Expected performances (die area, reliability, learning speed and power consumption)
Architecture design is one of the most crucial steps to build high performance neural network circuits. It determines the power consumption, the die area and both the learning and the computing speed. In order to reduce the final die area and simplify the circuit initialization, the whole array of OG-CNTFETs shares the same global optical stimulus. In [23] , we used a light spot of ∼200 µm 2 . Such surface could accommodate a large number of scaled-down devices (see section 4.3 below). The proposed crossbar geometry is based only on shared electrodes: for the input, the output and the feedback signals. It thus minimizes the nanodevice interconnections and allows the development of a process with only two levels of metallization. Unlike for memristors in crossbar architectures, cross-talk problems do not occur between adjacent OG-CNTFETs during and after the function learning. Indeed, the protection is not based on a precise voltage value that could vary from device to device. The postsynapse terminal is always grounded and the FET channel is fully closed by the high positive bias applied on the gate electrodes of the protected devices. This allows a reliable parallel learning process even in very large arrays. As the gate electrodes are shared per neuron, the use of the third terminal will not substantially lower the device density. Furthermore they can be implemented vertically under the two-terminal programmable resistors (we showed recently that silicon wires can be used as shared gate electrodes for OG-CNTFETs, but the description of this process flow and the associated electrical results are beyond the scope of this paper). Thereby this architecture also promises a low die area. Another important advantage of this architecture is the low standby power consumption during the learning phase. As the application of a positive V g bias reduces the current down to nearly zero when the protection is activated ( figure 3(c) ), the power consumption saving for such neuromorphic circuits is optimized by the shutdown of the learning process per row as soon as the target level is reached. In addition, as the multi-level states of OGCNTFETs are non-volatile, the circuit would also work with low standby power consumption during the computing phase.
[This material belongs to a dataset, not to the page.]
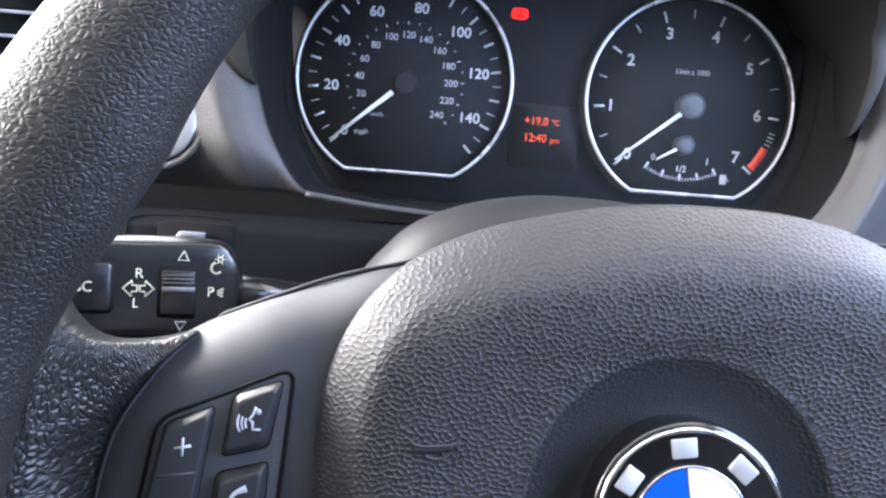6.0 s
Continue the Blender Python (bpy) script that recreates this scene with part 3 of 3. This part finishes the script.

Scaling, speed and implementation perspectives
The data presented in this paper were obtained on OGCNTFETs based on nanotube networks ( figure 2(c) ). The main purpose was to illustrate both the programmability ( figure 1(e) ) and the 'gate protection' mechanism (figure 3), which are the basis of the studied architecture. For the simulations to be as realistic as possible, the data were also used to calibrate the models. OG-CNTFETs can be built using individual nanotubes and short channel lengths (for example, we used 100 nm in [21] ). Several groups also demonstrated conventional nanotube transistors with channel length down to 10 nm [38] and with good performance down to 40 nm [39] . Recently, we used silicon wires as shared back-gate electrodes for OGCNTFETs [40] . In this geometry, scaled-down devices could be integrated down to a conservative density of 10 10 cm −2 . As a result, it is expected that the CMOS part used for the neurons would be the limiting factor in terms of die area. It is thus important to keep the functionality of this silicon based part very simple, which is the case in the studied architecture (neurons are CMOS comparators).
The magnitude of the manipulated signals is also important for future implementations.
With individual nanotubes, we achieved ON-currents above 1 µA (at V DS = 400 mV) and a programmability range of four orders of magnitude [21] . Optimized single nanotube transistors can drive currents as high as 20 µA with I on /I off ratio above 10 6 . In a configuration such as the one illustrated in figure 2(b) based on nanotubes in parallel, higher current levels can be achieved without significantly increasing the device width. Recent progress in the CVD growth of aligned SWNTs show the potential of this configuration [41, 42] .
Concerning speed, our recent experimental results show that by scaling down the gate dielectric thickness to 2 nm, programming pulses shorter than 1 µs can be used [40] . These results are in preparation for publication. After the programming phase, the circuit would benefit from the intrinsic high speed of carbon nanotube electronics. In 2009, we showed, for example, that CNTFETs with cut-off frequencies as high as 80 GHz can be built [27] .
The physical implementation of an optical gate may be difficult to achieve, even though there is a very intense activity in the field of mixed electrical/optical electronics (note in this context that nanotube transistors can be used as both light detectors [43] and light sources [44] ). We estimate that the studied architecture could be implemented in a fully electrical way. Indeed, its principle relies on devices having two control signals. The only requirement for these two control signals is that one must be common to all the devices while the second one must be shared by devices within the same row. In the present implementation, light constitutes an efficient way to share a global stimulus. But this global signal could be a global back-gate electrode. In that case, the second one would be a shared top-gate electrode. With the recent progress in carbon nanotube based memory devices [45, 46] , such an implementation can be reasonably envisaged.
Conclusions
In conclusion, we studied an original crossbar architecture to integrate carbon nanotube based programmable devices within a neuromorphic architecture. An experimental demonstration of a mechanism that allows protecting already programmed devices from further modification was provided. This mechanism allows very efficient parallel learning of multiple functions within large arrays. This hybrid nano/CMOS architecture promises high reliability, high density and fast learning speed, which are the crucial requirements to building neuromorphic computing machines for practical applications and to providing performances exceeding those of present computing systems.
Using a precise functional model of OG-CNTFETs, we simulated this crossbar architecture and highlighted the principal characteristics of its expected performances.